1. Partial Evaluation: Graal "takes a snapshot" of the executing AST, inlining all the specialized node logic and constant data.
2. Machine Code Generation: This snapshot is then compiled down to a single, highly optimized unit of machine code. This process effectively removes the AST interpreter overhead entirely, generating code that is often comparable to a statically compiled language.

The sequence of execution, from interpretation to optimized native code, is shown below:

sequenceDiagram
participant C as Caller
participant I as Interpreter (Truffle AST)
participant G as Graal JIT
participant N as Native Code
C->>I: Call execute()
Note over I: AST executes with<br>specializing nodes
loop Self-Optimization
I->>I: Gather type feedback
I->>I: Rewrite specializations
end
Note over I, G: AST is now "stable" and "hot"
I->>G: Trigger JIT Compilation
G->>G: Partially Evaluate AST
G->>G: Generate Optimized<br>Machine Code
G->>I: Replace AST with compiled code
C->>N: Subsequent calls execute<br>direct native code

Advanced DSL Features

• @Cached: For caching expensive operations.
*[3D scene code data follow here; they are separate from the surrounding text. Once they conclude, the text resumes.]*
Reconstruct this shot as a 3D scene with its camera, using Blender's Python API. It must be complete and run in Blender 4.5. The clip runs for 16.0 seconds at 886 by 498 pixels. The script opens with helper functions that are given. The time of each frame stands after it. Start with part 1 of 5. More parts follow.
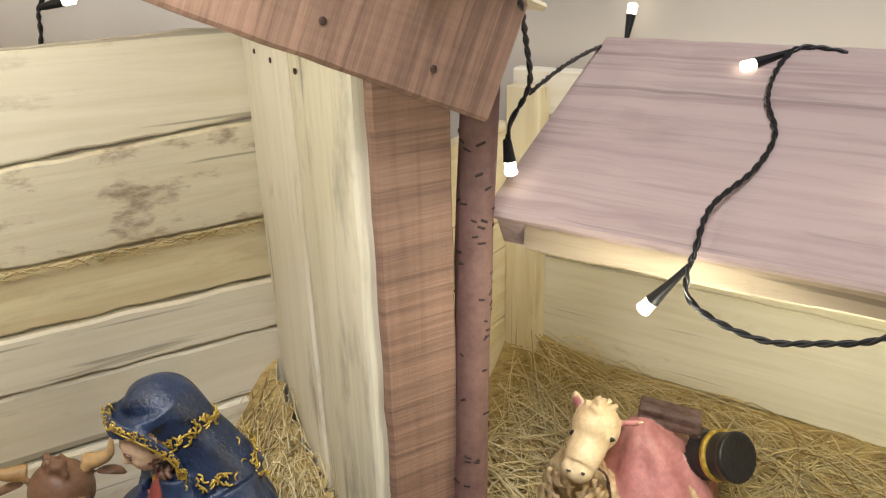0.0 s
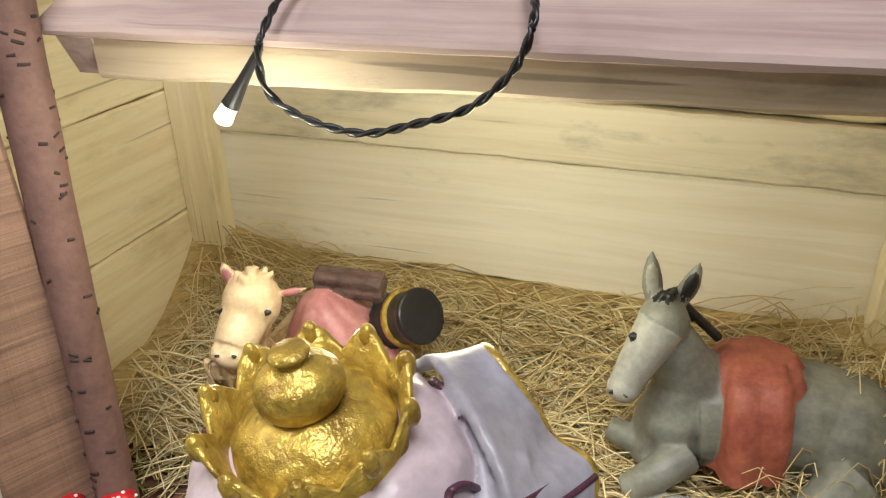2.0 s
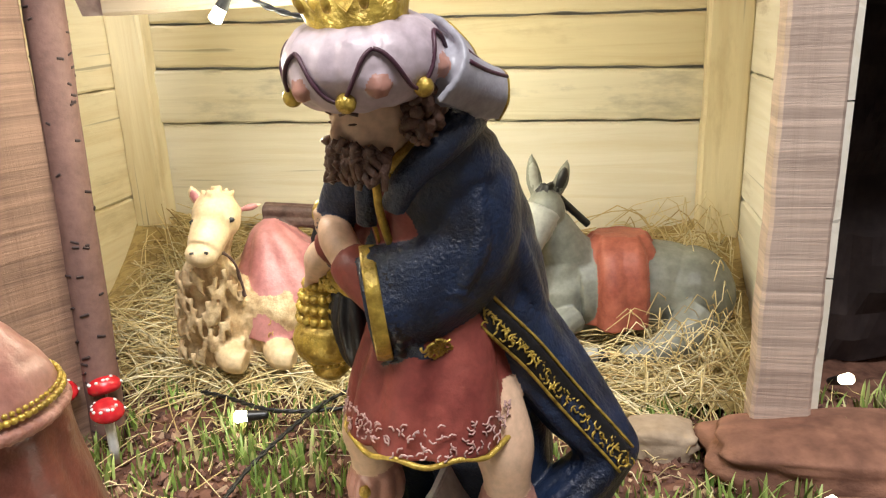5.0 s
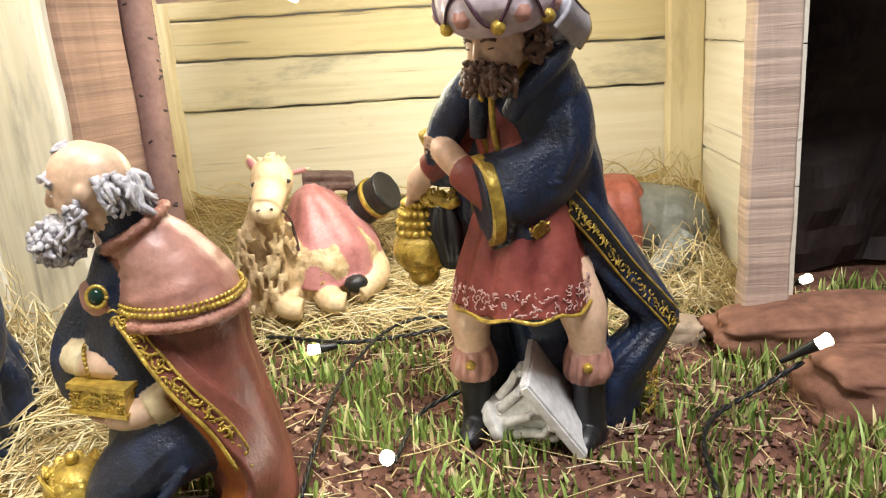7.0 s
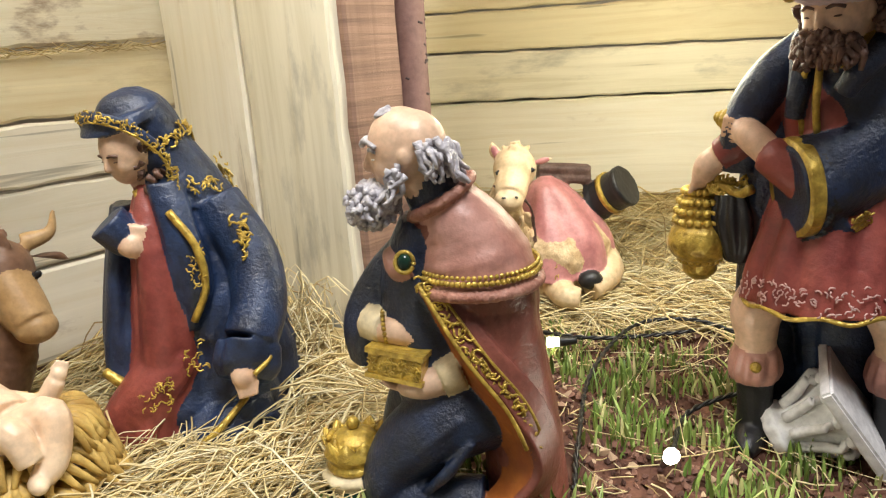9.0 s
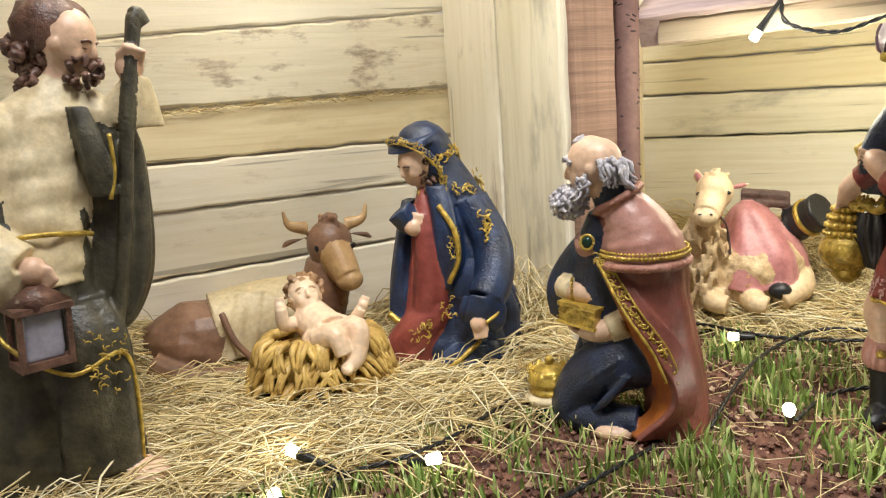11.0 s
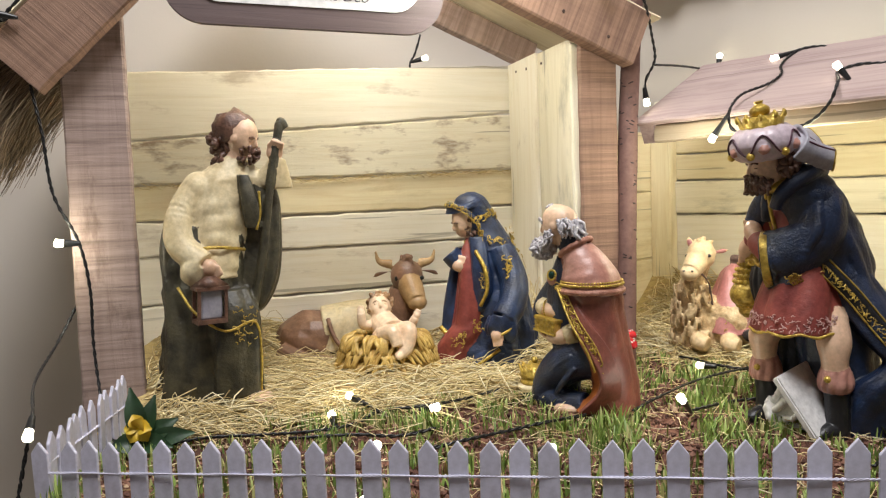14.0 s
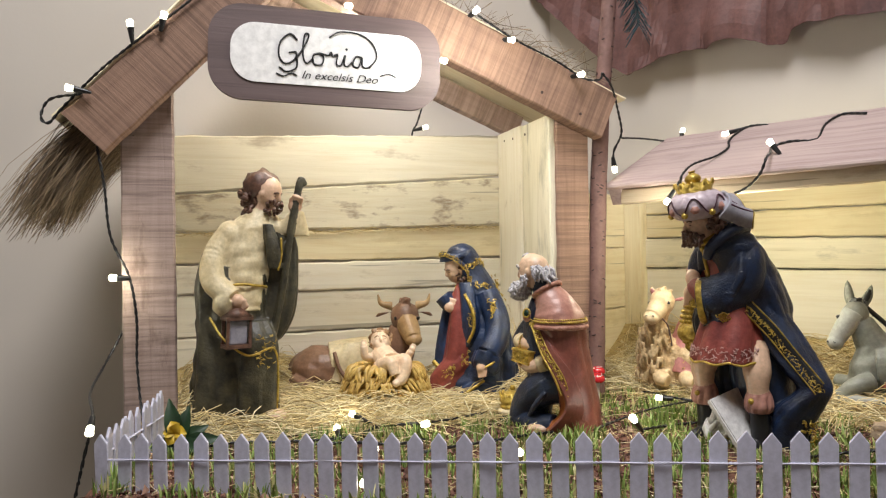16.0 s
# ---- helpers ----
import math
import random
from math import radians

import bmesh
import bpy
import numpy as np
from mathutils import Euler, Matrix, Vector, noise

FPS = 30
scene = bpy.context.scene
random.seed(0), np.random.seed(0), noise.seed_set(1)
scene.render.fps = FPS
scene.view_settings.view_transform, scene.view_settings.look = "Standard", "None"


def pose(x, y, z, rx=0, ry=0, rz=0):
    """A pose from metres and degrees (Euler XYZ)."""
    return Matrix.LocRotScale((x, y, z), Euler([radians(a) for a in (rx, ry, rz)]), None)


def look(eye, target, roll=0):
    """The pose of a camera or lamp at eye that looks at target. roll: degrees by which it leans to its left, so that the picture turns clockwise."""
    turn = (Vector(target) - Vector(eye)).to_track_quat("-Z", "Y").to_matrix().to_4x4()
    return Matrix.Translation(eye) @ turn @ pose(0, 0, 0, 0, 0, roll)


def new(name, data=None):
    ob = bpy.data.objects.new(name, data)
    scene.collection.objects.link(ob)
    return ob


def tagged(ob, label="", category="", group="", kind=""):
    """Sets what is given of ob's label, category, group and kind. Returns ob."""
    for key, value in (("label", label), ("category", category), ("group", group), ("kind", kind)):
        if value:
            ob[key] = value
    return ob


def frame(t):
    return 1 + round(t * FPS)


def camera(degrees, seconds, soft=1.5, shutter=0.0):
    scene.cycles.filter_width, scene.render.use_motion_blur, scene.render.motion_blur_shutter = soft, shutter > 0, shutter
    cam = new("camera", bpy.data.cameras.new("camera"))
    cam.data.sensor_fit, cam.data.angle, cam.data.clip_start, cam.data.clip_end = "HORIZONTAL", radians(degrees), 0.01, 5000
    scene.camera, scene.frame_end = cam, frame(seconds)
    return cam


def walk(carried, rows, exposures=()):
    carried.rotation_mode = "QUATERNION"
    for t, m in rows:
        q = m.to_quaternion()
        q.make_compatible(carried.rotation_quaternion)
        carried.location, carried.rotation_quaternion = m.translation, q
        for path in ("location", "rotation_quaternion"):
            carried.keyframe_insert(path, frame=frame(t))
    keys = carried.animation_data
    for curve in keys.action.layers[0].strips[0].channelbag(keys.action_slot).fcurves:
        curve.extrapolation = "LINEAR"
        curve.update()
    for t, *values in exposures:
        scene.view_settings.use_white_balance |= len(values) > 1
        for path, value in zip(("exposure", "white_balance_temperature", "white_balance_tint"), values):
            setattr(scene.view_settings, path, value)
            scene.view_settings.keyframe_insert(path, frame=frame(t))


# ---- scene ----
from mathutils.bvhtree import BVHTree

cam = camera(60.8, 16.0, 1.2)
PATH = [
    (0, (0.032, 0.025, 0.404), (0.021, 1.878, -0.348), -1.7),
    (0.5, (0.059, 0.059, 0.37), (0.202, 1.88, -0.444), -2.2),
    (1, (0.084, 0.067, 0.345), (0.343, 1.861, -0.501), -2.6),
    (1.5, (0.114, 0.067, 0.331), (0.441, 1.85, -0.513), -2.7),
    (2, (0.133, 0.062, 0.318), (0.586, 1.797, -0.567), -1.7),
    (2.5, (0.16, 0.034, 0.296), (0.627, 1.791, -0.539), -2.5),
    (3, (0.157, 0.025, 0.279), (0.67, 1.792, -0.504), -1.1),
    (3.5, (0.15, -0.003, 0.265), (0.69, 1.779, -0.466), -1.0),
    (4, (0.128, -0.02, 0.258), (0.741, 1.761, -0.414), -1.1),
    (4.2, (0.113, -0.029, 0.254), (0.762, 1.747, -0.396), -1.3),
    (6.3, (-0.025, -0.097, 0.222), (0.968, 1.549, -0.329), -3.8),
    (6.5, (-0.04, -0.099, 0.225), (0.973, 1.535, -0.326), -3.9),
    (7, (-0.057, -0.101, 0.215), (0.944, 1.539, -0.342), -4.4),
    (7.5, (-0.083, -0.098, 0.209), (0.888, 1.553, -0.368), -4.3),
    (8, (-0.105, -0.092, 0.203), (0.806, 1.594, -0.368), -4.2),
    (8.5, (-0.112, -0.07, 0.204), (0.698, 1.678, -0.335), -4.2),
    (9, (-0.112, -0.064, 0.202), (0.547, 1.759, -0.293), -4.2),
    (9.5, (-0.116, -0.101, 0.201), (0.363, 1.786, -0.256), -4.2),
    (10, (-0.111, -0.138, 0.2), (0.192, 1.792, -0.225), -4.4),
    (10.2, (-0.113, -0.153, 0.203), (0.13, 1.788, -0.213), -4.4),
    (12.3, (-0.067, -0.324, 0.204), (-0.407, 1.632, -0.037), -3.1),
    (12.5, (-0.054, -0.338, 0.202), (-0.423, 1.615, -0.026), -2.9),
    (13, (-0.022, -0.365, 0.202), (-0.433, 1.582, 0.0), -2.4),
    (13.5, (0.011, -0.404, 0.195), (-0.406, 1.544, 0.018), -2.1),
    (14, (0.023, -0.444, 0.193), (-0.404, 1.505, 0.057), -2.1),
    (14.5, (0.028, -0.486, 0.196), (-0.405, 1.464, 0.103), -1.8),
    (15, (0.044, -0.519, 0.196), (-0.392, 1.433, 0.145), -1.5),
    (15.5, (0.055, -0.542, 0.187), (-0.38, 1.411, 0.179), -1.2),
    (16, (0.06, -0.563, 0.181), (-0.372, 1.39, 0.203), -1.0),
]
walk(cam, [(t, look(eye, target, roll)) for t, eye, target, roll in PATH],
     exposures=[(t, e, 6400, 7) for t, e in ((0, 0.16), (2, 0.24), (3.5, 0.62), (4.2, 0.68), (6.5, 0.92), (7.5, 0.90), (9, 0.62), (10, 0.55), (12.5, 0.56), (16, 0.48))])

# ---- light ----
world = bpy.data.worlds.new("room_world")
scene.world = world
world.use_nodes = True
world.node_tree.nodes["Background"].inputs[0].default_value = (0.52, 0.50, 0.55, 1)
world.node_tree.nodes["Background"].inputs[1].default_value = 0.15


def lamp(name, kind, place, energy, colour, size=0.02, target=None):
    data = bpy.data.lights.new(name, kind)
    data.energy, data.color = energy, colour
    if kind == "AREA":
        data.shape, data.size = "DISK", size
    else:
        data.shadow_soft_size = size
    ob = new(name, data)
    ob.matrix_world = look(place, target) if target else Matrix.Translation(place)
    return ob


# frames of reference: the stable stands turned by 29 degrees, the shed by -35
S = pose(-0.01, 0.373, 0, 0, 0, 29)
T = pose(0.129, 0.599, 0, 0, 0, -35)


def at(m, u, v, z):
    return m @ Vector((u, v, z))


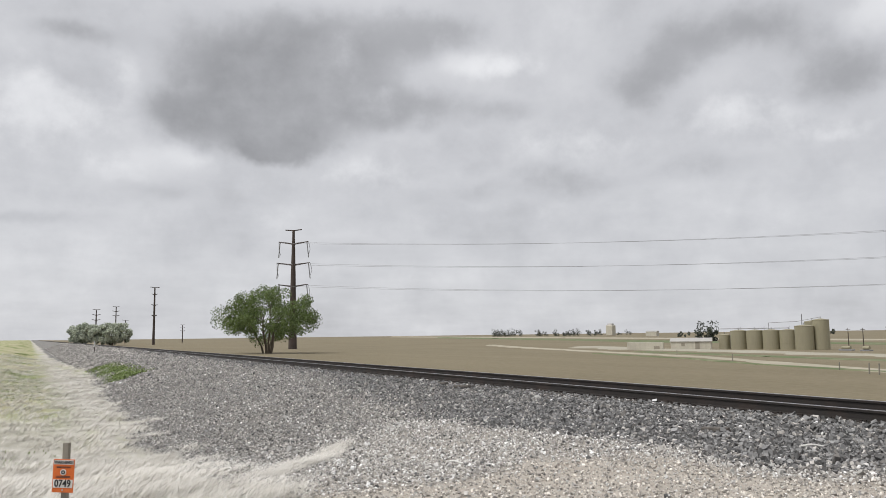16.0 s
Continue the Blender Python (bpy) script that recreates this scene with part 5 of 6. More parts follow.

For example, a function dispatch node can cache the resolved method based on the type of the receiver.
  java @Specialization protected Object callFunction(Object function, Object[] arguments, @Cached("create()") DispatchNode dispatchNode) { return dispatchNode.execute(function, arguments); }
• @ImportStatic: Allows specializations to use static constants from another class for conditionals.
• NodeField and NodeChildren: Annotations that automatically generate constructors and fields for nodes, further reducing boilerplate.

Benefits and Real-World Impact

• Massive Reduction in Boilerplate: The DSL generates the complex state machine for specialization transitions, guards, and assumptions.
• Automatic High Performance: You get a JIT-compiling VM for your language without writing a single line of JIT compiler code.
• Interoperability: Truffle languages can naturally call each other. A JavaScript function can call an R function, with the cross-language call being efficiently optimized by Graal.
• Proven Success: This technology is the foundation for GraalVM. Languages like GraalJS (JavaScript), FastR (R), and GraalPython are implemented with Truffle, achieving performance that often rivals or surpasses their native counterparts.

Conclusion

The Truffle DSL is a paradigm shift in language implementation. It democratizes the creation of high-performance runtimes by allowing developers to express language semantics in a simple, declarative Java API. By writing a well-structured, specializing interpreter, you effectively co-opt the power of a world-class JIT compiler. It turns the immensely complex problem of JIT compilation into a managed, automated process, allowing language implementers to focus on what matters most: the design and features of their language.